A culture of blame
The Dalai Lama of Tibet is quoted as saying “When you think everything is someone else’s fault, you will suffer a lot. When you realise that everything springs only from yourself, you will learn both peace and joy”.
Being able to accept responsibility and acknowledge our mistakes actually empowers us and allows us to take control of our lives. By not trying to apportion blame on others we can look for ways to put right any problems that have been caused by our oversights. If it is someone else’s mistake then finding a respectful and congruent way to call their attention to it will facilitate a more trusting relationship. Research shows that being able to make an apology in relationships makes them much more likely to deepen and flourish.

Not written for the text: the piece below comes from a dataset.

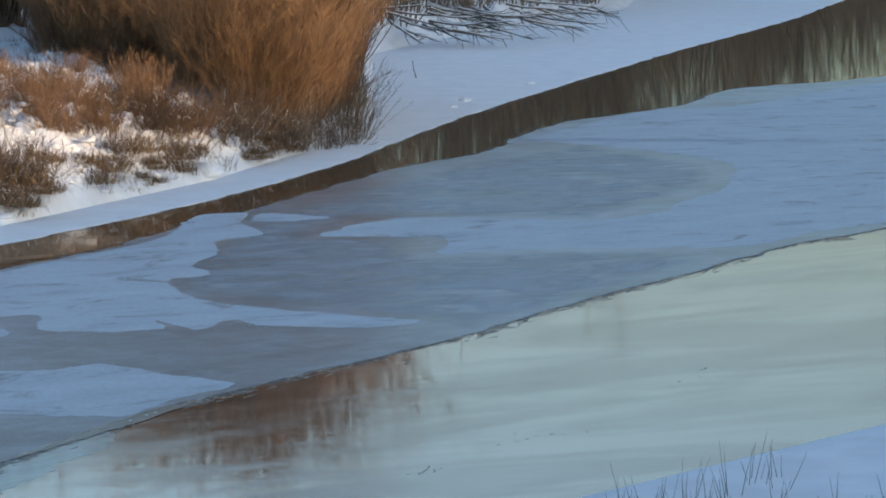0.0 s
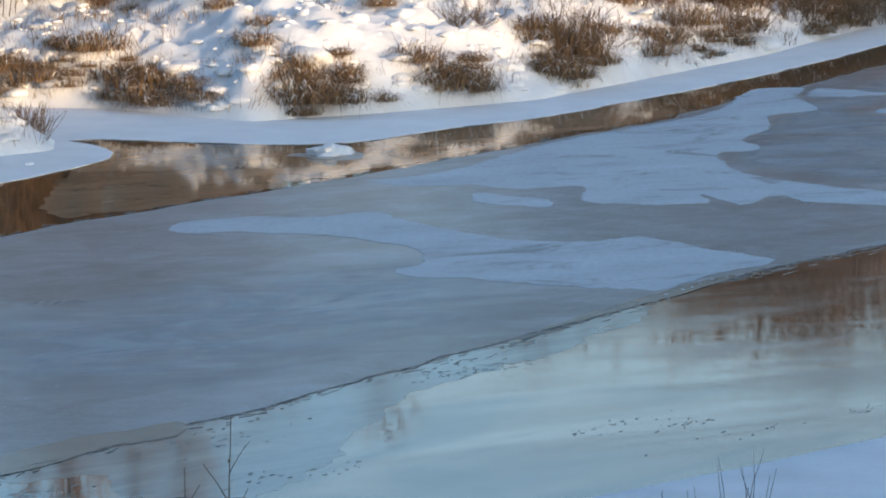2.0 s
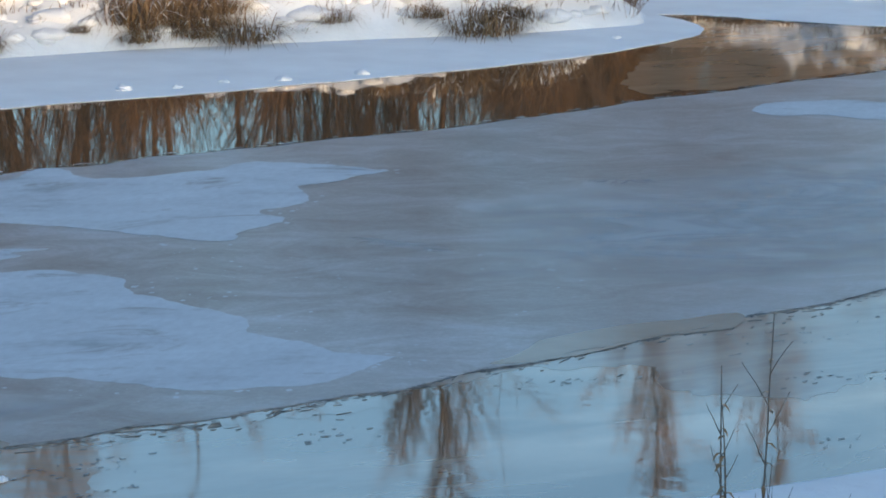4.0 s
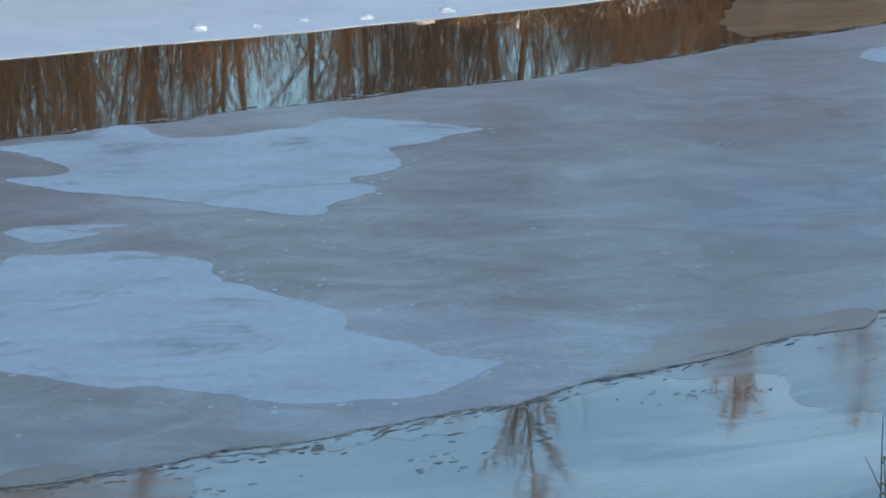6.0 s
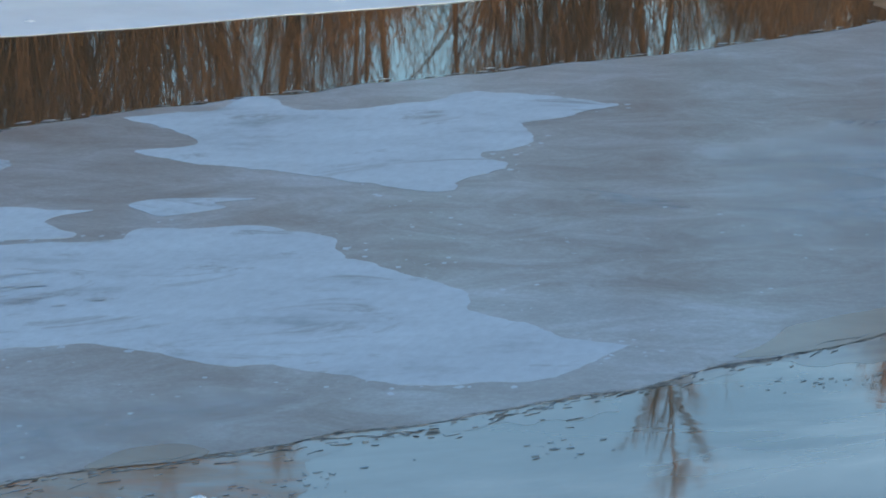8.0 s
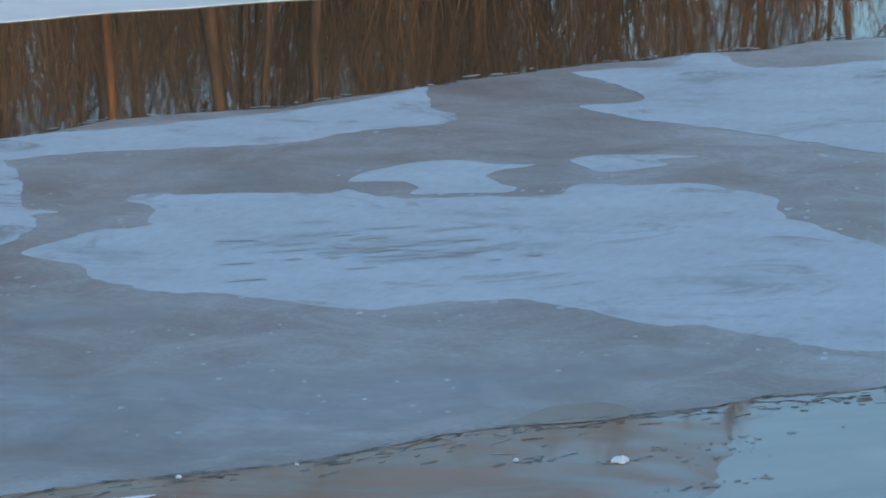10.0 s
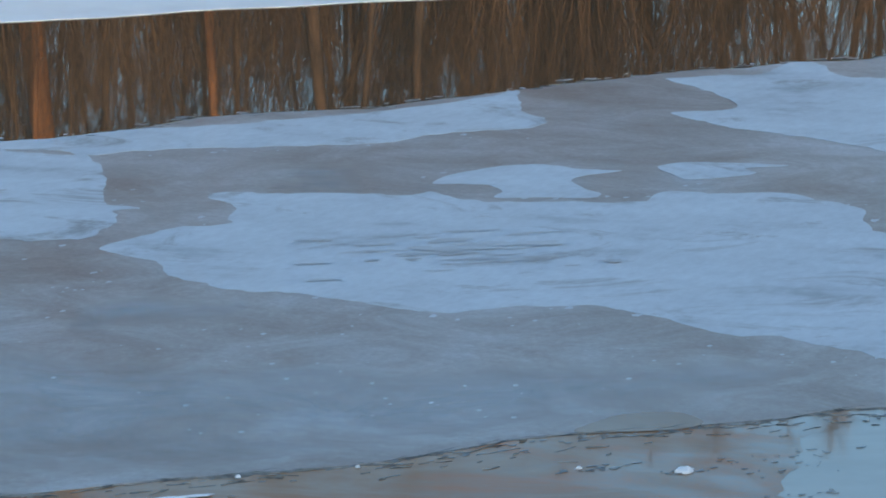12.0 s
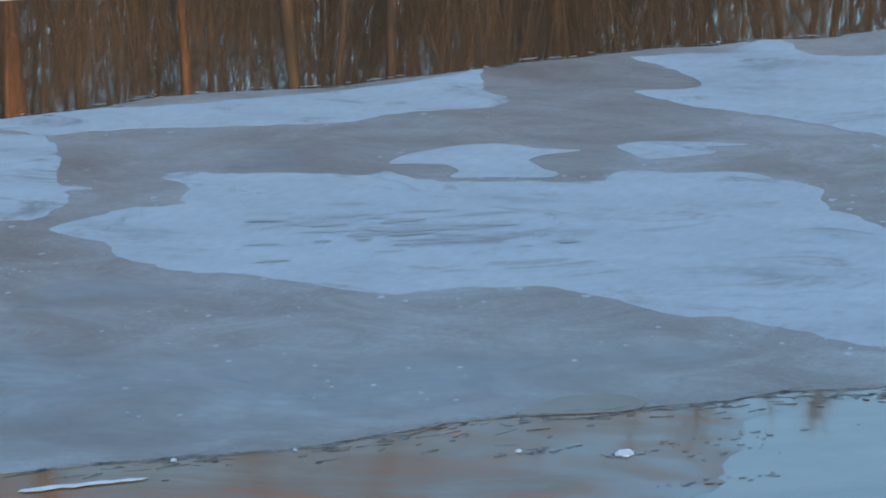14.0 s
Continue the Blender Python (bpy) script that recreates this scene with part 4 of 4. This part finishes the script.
def snow_clods():
    """Loose lumps of snow lying over the far bank."""
    rng = random.Random(12)
    px = np.array([rng.uniform(-30, -3) for _ in range(7000)])
    py = np.array([rng.uniform(46, 96) for _ in range(7000)])
    d, z = inside_distance(px, py, FAR_LAND), heights(px, py)
    verts, faces = [], []
    ico = bmesh.new()
    bmesh.ops.create_icosphere(ico, subdivisions=2, radius=1)
    shape = [v.co.copy() for v in ico.verts]
    tris = [[v.index for v in f.verts] for f in ico.faces]
    ico.free()
    for x, y, far, h in zip(px, py, d, z):
        if not 0.2 < far < 7:
            continue
        s, base = rng.uniform(0.03, 0.09) * (1.7 if far < 1.6 else 1.0) * (2.6 if rng.random() < 0.04 else 1.0), len(verts)
        wide, k = rng.uniform(1.0, 2.4), rng.uniform(0, 50)
        for c in shape:
            r = s * (1 + 0.45 * noise.noise(c * 1.6 + Vector((k, 0, 0))))
            verts.append((x + c.x * r * wide, y + c.y * r * wide, h - 0.2 * s + c.z * r * 0.7))
        faces.extend([[base + i for i in t] for t in tris])
    ob = new("snow_clods", mesh_of("snow_clods", verts, faces, SNOW, True))
    tagged(ob, "lumpy clods of snow caught on bank grass", "snow", kind="stuff")


snow_clods()


def weed_stalk(x, y, high, seed, forks):
    """A tall dead weed with side shoots and curled leaves."""
    rng = random.Random(seed)
    top = new("weed_stalk")
    top.matrix_basis = pose(x, y, height_at(x, y) - 0.03)
    v, f = [], []
    stem = stem_line(rng, Vector((0, 0, 0)), Vector((rng.uniform(-0.05, 0.05), 0, 1)), high, 0.03, 7)
    tube(v, f, stem, 0.011, 0.004, 5)
    o = new("stem", mesh_of("stem", v, f, STALK))
    o.parent = top
    for k in range(forks):
        v, f = [], []
        i = 2 + k % 4
        w = (0.2 if k % 2 else math.pi) + rng.uniform(-0.5, 0.5)
        pts = stem_line(rng, stem[i], Vector((math.cos(w) * 0.8, math.sin(w) * 0.8, 1.3)), high * rng.uniform(0.12, 0.24), 0.10, 4)
        tube(v, f, pts, 0.006, 0.003, 4)
        o = new("shoot", mesh_of("shoot", v, f, STALK))
        o.parent = top
    for k in range(7):
        v, f = [], []
        at = stem[1 + k % 5].lerp(stem[2 + k % 5], rng.random())
        w = rng.uniform(0, 6.28)
        blade(v, f, rng, at, Vector((math.cos(w), math.sin(w), 0.1)), 0.13, 0.02, 1.6)
        o = new("leaf", mesh_of("leaf", v, f, GRASS))
        o.parent = top
    return tagged(top, "dead brown weed stalk with side shoots in snow", "weed", "weed stalks on the near bank")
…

We seem to have become a blaming culture. ‘Had an accident that wasn’t your fault’? How many times have we seen this type of advert on television or read one in the newspaper? Their buzz word ‘compensation’ can have the effect of luring people in with the hope of getting a big pay out for an accident/mistake that could actually have been their own fault. Of course there are many valid cases but I can’t help wondering how many people are encouraged to claim without just cause.
Some of the biggest ‘mistakes’ in history have been of enormous benefit to humanity. The scientist Sir Alexander Fleming was experimenting to find a wonder drug that would cure diseases. After discarding a contaminated Petri dish he noticed that it contained a mould that was dissolving all the bacteria around it. Through this mistake he learned that it contained a powerful antibiotic, penicillin!
Accepting responsibility does not equate with punishing ourselves unduly. Making mistakes is not only part of being human but is one of the best ways to learn about life; understanding where you might have gone wrong is how you progress and develop. It also enables you cultivate a more empathic way of being when encountering the misdemeanours of yourself and others.